To struggle against the continuous increase of crime and its international aspects and, on the other hand, the increase of the texts and their complexity the Royal Gendarmerie is modernising its methods and equipment continuously and reinforcing its efficiency by evaluating technical and scientific policing and criminal data. With this aim, two laboratories, which are under the administration of senior researchers, were established.

===Administrative Police===
In regards to duties of the Royal Gendarmerie, in the field of administrative policing, determined of a set of regulations dedicated to the maintenance of public order, including serve as border guard. On this role, the gendarmerie is responsible to the Ministry of Interior.
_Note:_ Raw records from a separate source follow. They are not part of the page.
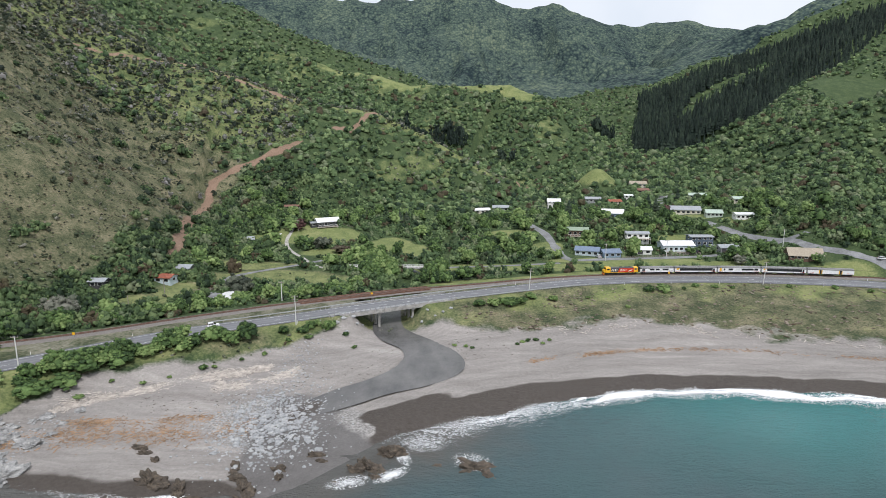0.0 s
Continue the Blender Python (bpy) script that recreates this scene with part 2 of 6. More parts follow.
def foliage_material(name, dark, mid, light, per_object, oddness=1.0):
    """Leaves: each tree, each clump and each leaf has its own green."""
    n = Nodes(name, 0.7, 0, 0.18)
    dark, mid, light = (tuple(c * k for c, k in zip(v, (1.05, 1.0, 1.16))) for v in (dark, mid, light))
    if per_object:
        tint = n.node("ShaderNodeObjectInfo").outputs["Random"]
    else:
        tint = n.attr("tint")
    island = n.where.outputs["Random Per Island"] if n.position() else None
    grain = n.noise(2.6, 5, 0.65)
    f = n.math("ADD", n.math("MULTIPLY", island, 0.42), n.math("MULTIPLY", grain, 0.5))
    f = n.math("ADD", f, n.math("MULTIPLY", n.math("SUBTRACT", tint, 0.5), 0.5))
    green = n.ramp(f, (0.18, dark), (0.5, mid), (0.86, light))
    rusty = n.mix(0.5, green, (0.12, 0.075, 0.05))
    grey = n.mix(0.4, green, (0.17, 0.17, 0.135))
    odd = n.ramp(tint, (0.0, 1), (0.045, 1), (0.05, 0), (1, 0))
    odd2 = n.ramp(tint, (0.0, 0), (0.93, 0), (0.935, 1), (1, 1))
    if oddness:
        green = n.mix(odd, green, rusty)
        green = n.mix(odd2, green, grey)
    n.colour(green)
    n.bump(n.noise(4.5, 6, 0.7), 0.9, 0.35)
    return n.mat


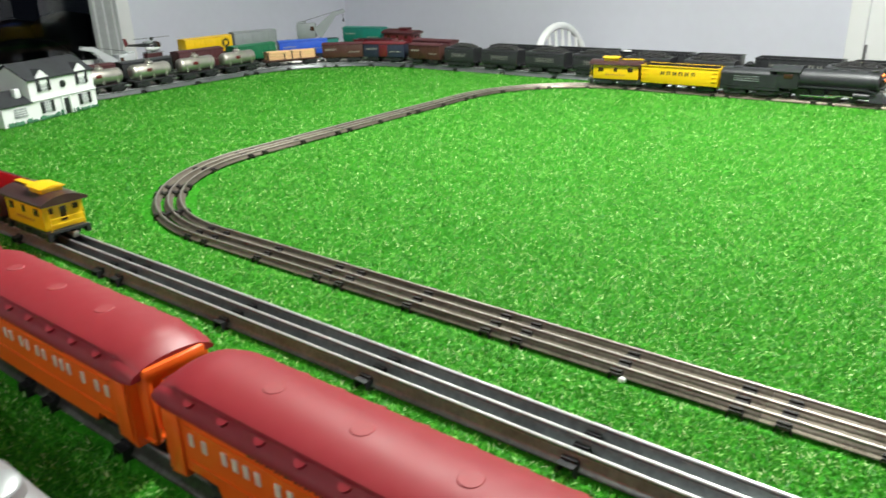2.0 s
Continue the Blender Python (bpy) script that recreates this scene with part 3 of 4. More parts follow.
def gondola(m, label, group, L, H, mat, inner, W=0.052, letters=None, letter_mat="dark_letter", ribs=7, load=None):
    root = thing("gondola_car", m, label, "train car", group)
    z0 = 0.0145
    bm = B()
    for s in (-1, 1):
        box(bm, (0, s * (W / 2 - 0.0009), z0 + H / 2), (L, 0.0018, H), 0.0003)
        box(bm, (s * (L / 2 - 0.0009), 0, z0 + H / 2), (0.0018, W - 0.0037, H), 0.0003)
        box(bm, (0, s * (W / 2 + 0.0004), z0 + H - 0.0012), (L + 0.002, 0.0024, 0.0024), 0.0004)
        for k in range(3):
            for e in (-1, 1):
                box(bm, (e * (L / 2 - 0.008), s * (W / 2 + 0.0006), z0 + H * (0.28 + 0.24 * k)), (0.014, 0.0016, 0.0014), 0.0003)
    body = part("body", bm, mat, root)
    if ribs > 7:
        rib = mesh_of(box(B(), (0, 0, 0), (0.003, 0.002, H - 0.003), 0.0004), mat, "rib")
        for s in (-1, 1):
            for k in range(ribs):
                part("rib", rib, "", body, at=Matrix.Translation((-L / 2 + L * (k + 0.5) / ribs, s * (W / 2 + 0.0010), z0 + H / 2)))
    bm = box(B(), (0, 0, z0 + 0.001), (L - 0.0044, W - 0.0044, 0.002))
    for s in (-1, 1):
        box(bm, (0, s * (W / 2 - 0.0024), z0 + H / 2 + 0.001), (L - 0.0044, 0.0010, H - 0.003))
        box(bm, (s * (L / 2 - 0.0024), 0, z0 + H / 2 + 0.001), (0.0010, W - 0.0054, H - 0.003))
    part("lining", bm, inner, root)
    if letters:
        x0, x1, n, h = letters
        for s in (-1, 1):
            bm = B()
            bars(bm, x0, x1, z0 + H * 0.60, s * W / 2, n, h)
            part("lettering", bm, letter_mat, body)
    part("underframe", box(B(), (0, 0, 0.0125), (L - 0.012, 0.020, 0.004), 0.001), "black", root)
    gear(root, L, 0.032, 0.028)
    if load == "coal":
        bm = B()
        rnd = random.Random(int(abs(m.translation.x) * 1000))
        nx, ny = 14, 6
        vs = [[bm.verts.new((-L / 2 + 0.005 + (L - 0.01) * i / nx, -W / 2 + 0.005 + (W - 0.01) * j / ny, z0 + H - 0.004 + 0.009 * math.sin(math.pi * j / ny) * math.sin(math.pi * i / nx) ** 0.5 + rnd.uniform(0, 0.002))) for j in range(ny + 1)] for i in range(nx + 1)]
        for i in range(nx):
            for j in range(ny):
                bm.faces.new((vs[i][j], vs[i + 1][j], vs[i + 1][j + 1], vs[i][j + 1]))
        part("load", bm, "coal", root)
    return root


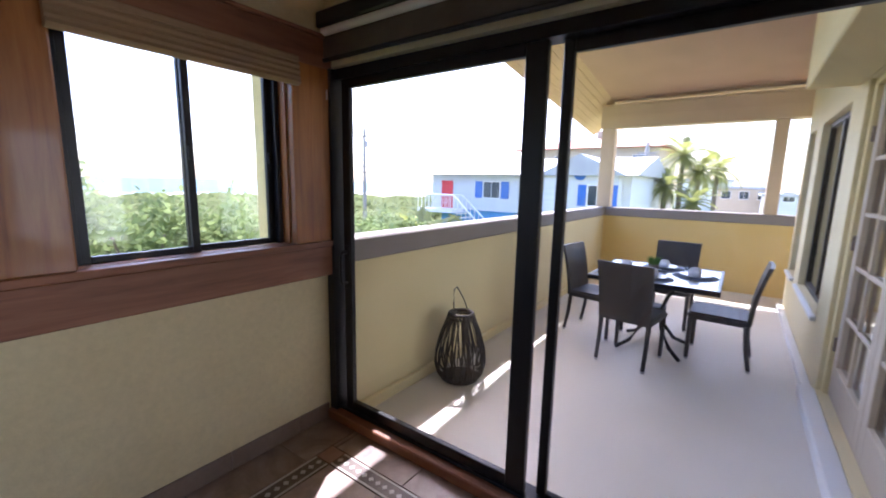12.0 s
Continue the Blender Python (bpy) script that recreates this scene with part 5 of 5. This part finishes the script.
def crown_mesh(seed, leaves, size, mat_):
    """A rough crown of small leaf quads gathered in clumps, about 1 m in radius."""
    rng = np.random.default_rng(seed)
    clumps = rng.normal(0, 1, (44, 3))
    clumps /= np.linalg.norm(clumps, axis=1)[:, None]
    clumps *= rng.uniform(0.45, 0.95, (44, 1))
    clumps[:, 2] = clumps[:, 2] * 0.72
    c = clumps[rng.integers(0, 44, leaves)] + rng.normal(0, 0.115, (leaves, 3))
    a, b_ = rng.normal(0, 1, (leaves, 3)), rng.normal(0, 1, (leaves, 3))
    a[:, 2] *= 0.5
    a /= np.linalg.norm(a, axis=1)[:, None]
    b_ -= a * (a * b_).sum(1)[:, None]
    b_ /= np.linalg.norm(b_, axis=1)[:, None]
    s = (size * rng.uniform(0.6, 1.3, leaves))[:, None]
    v = np.stack([c - a * s, c + b_ * s * 0.55, c + a * s, c - b_ * s * 0.55], 1).reshape(-1, 3)
    me = bpy.data.meshes.new("crown")
    me.from_pydata(v.tolist(), [], np.arange(leaves * 4).reshape(-1, 4).tolist())
    me.materials.append(mat_)
    return me


def limb_mesh(seed):
    bm = bmesh.new()
    r_ = random.Random(seed)
    for k in range(5):
        a = k * 1.3 + r_.random()
        tube(bm, [(0.05 * math.cos(a), 0.05 * math.sin(a), -1.6), (0.15 * math.cos(a), 0.15 * math.sin(a), -0.8), (0.5 * math.cos(a), 0.5 * math.sin(a), 0.1), (0.7 * math.cos(a), 0.7 * math.sin(a), 0.4)], 0.06, 6, 0.015)
    return as_mesh("limbs", bm, BARK)


CROWNS = [crown_mesh(1, 5200, 0.042, LEAF_M[0]), crown_mesh(2, 5200, 0.046, LEAF_M[0]), crown_mesh(3, 4600, 0.04, LEAF_M[1])]
BRANCHES = [limb_mesh(1), limb_mesh(2)]
rnd = random.Random(12)


def shrub(x, y, top, spread, kind, label):
    h = (top - GZ) / 2.4
    t = thing("shrub", x, y, GZ, rnd.uniform(0, 360), label, "shrub", "shrubs on the dunes")
    c = new("crown", CROWNS[kind])
    c.parent = t
    c.matrix_basis = Matrix.Translation((0, 0, h * 1.58)) @ Matrix.Diagonal((spread, spread, h * 1.05, 1))
    l = new("limbs", BRANCHES[kind % 2])
    l.parent = t
    l.matrix_basis = Matrix.Translation((0, 0, h * 1.58)) @ Matrix.Diagonal((spread * 0.8, spread * 0.8, h, 1))


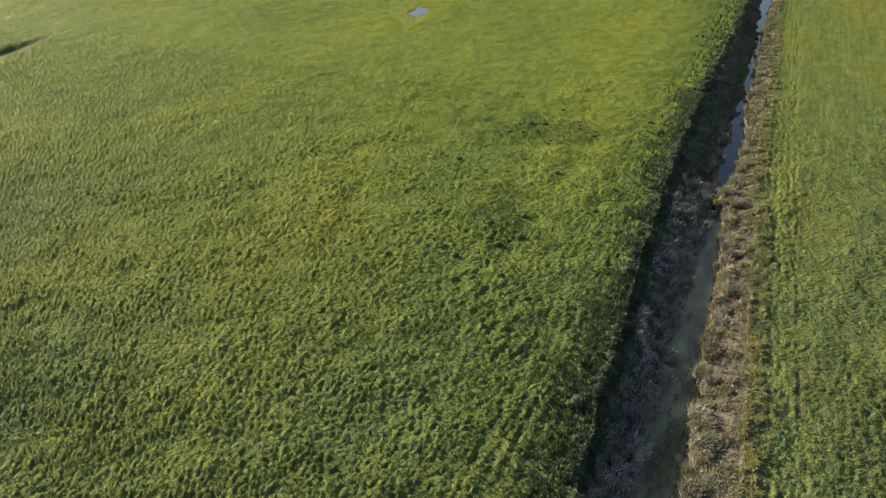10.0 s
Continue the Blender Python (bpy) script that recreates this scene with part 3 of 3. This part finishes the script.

The article 3 of the legislation allow gendarmerie to assists other ministerial departments such as:
- Ministry of equipment, transport and logistics for traffic policing and protecting port and airport facilities.
- Ministry of agriculture, maritime fisheries, rural development and water and forests for prevention of illegal fishing control.

==Organization==
The organization of Royal Moroccan Gendarmerie is consist of:
- The General Headquarters, which conducts the overall main duties of the force.
- Territorial Gendarmerie
  - 22 Regional Gendarmeries
  - 64 Companies of Gendarmerie
  - 322 posts of Gendarmerie
- Mobile Gendarmerie
- Air and Maritime Gendarmerie
- Specialized Units, such as Groupement de Sécurité et d'Intervention de la Gendarmerie Royale.

==Inventory ==

- Small arms & Vehicles

| Pistols | SMG's: | Assault Rifles: | Sniper Rifles: | Shotguns: |
| Heckler & Koch MP5 | SAR 21 | FR F1 | Benelli M4 |
| Heckler & Koch VP70 | FN P90 | M16 rifle | PGM 338 | SPAS-12 |
| Heckler & Koch HK4 | Uzi | M4 carbine | M24 Sniper Weapon System | SPAS-15 |
| Walther PPK | MAT-49 | FN FAL |  | Valtro PM-5 |
| Beretta 92 | Ingram MAC-10 | HK G36 |  |  |
| MAB PA-15 | Heckler & Koch UMP | FN2000 |  |  |
| MAC Mle 1950 |  | Steyr AUG |  |  |
| SIG Sauer P226 |  |  |  |  |
| SIG Sauer P228 |  |  |  |  |
| Colt Detective Special |  |  |  |  |
| Smith & Wesson Model 10 |  |  |  |  |
| Heckler & Koch USP |  |  |  |  |
| Heckler & Koch Mark 23 |  |  |  |  |

- Vehicles:
  - MRAP(unknown model/type)
  - Chevrolet Suburban

===Aircraft===

| Aircraft | Origin | Type | Variant | In service | Notes |
Helicopters
| SA 315B Lama | France | liaison |  | 7 |  |
| SA342 Gazelle | France | observation |  | 5 |  |
| Eurocopter Fennec | France | utility / observation |  | 6 |  |
| Eurocopter EC135 | Germany | utility / MEDIVAC |  | 3 |  |
| Eurocopter EC145 | Germany | utility / MEDIVAC |  | 3 |  |
| SA 330 Puma | France | utility / aerial firefighting | C/F/H | 7 |  |
| Sikorsky S-70 | United States | utility / transport | S-70A-26 | 2 |
| Eurocopter AS332 | France | VIP | AS332/EC225 | 2 | one of which is an EC225 Super Puma |
| Sikorsky S-92 | United States | utility / transport | Sikorsky S-92 | 2 |

==International co-operation==
Since its foundation, the Royal Gendarmerie has developed efficient mutual co-operation basis with the other similar organizations and also joined in the FIEP organization in 1999 which provides a framework for the improvement of mutual relations between organizations and the maintenance of security in the region.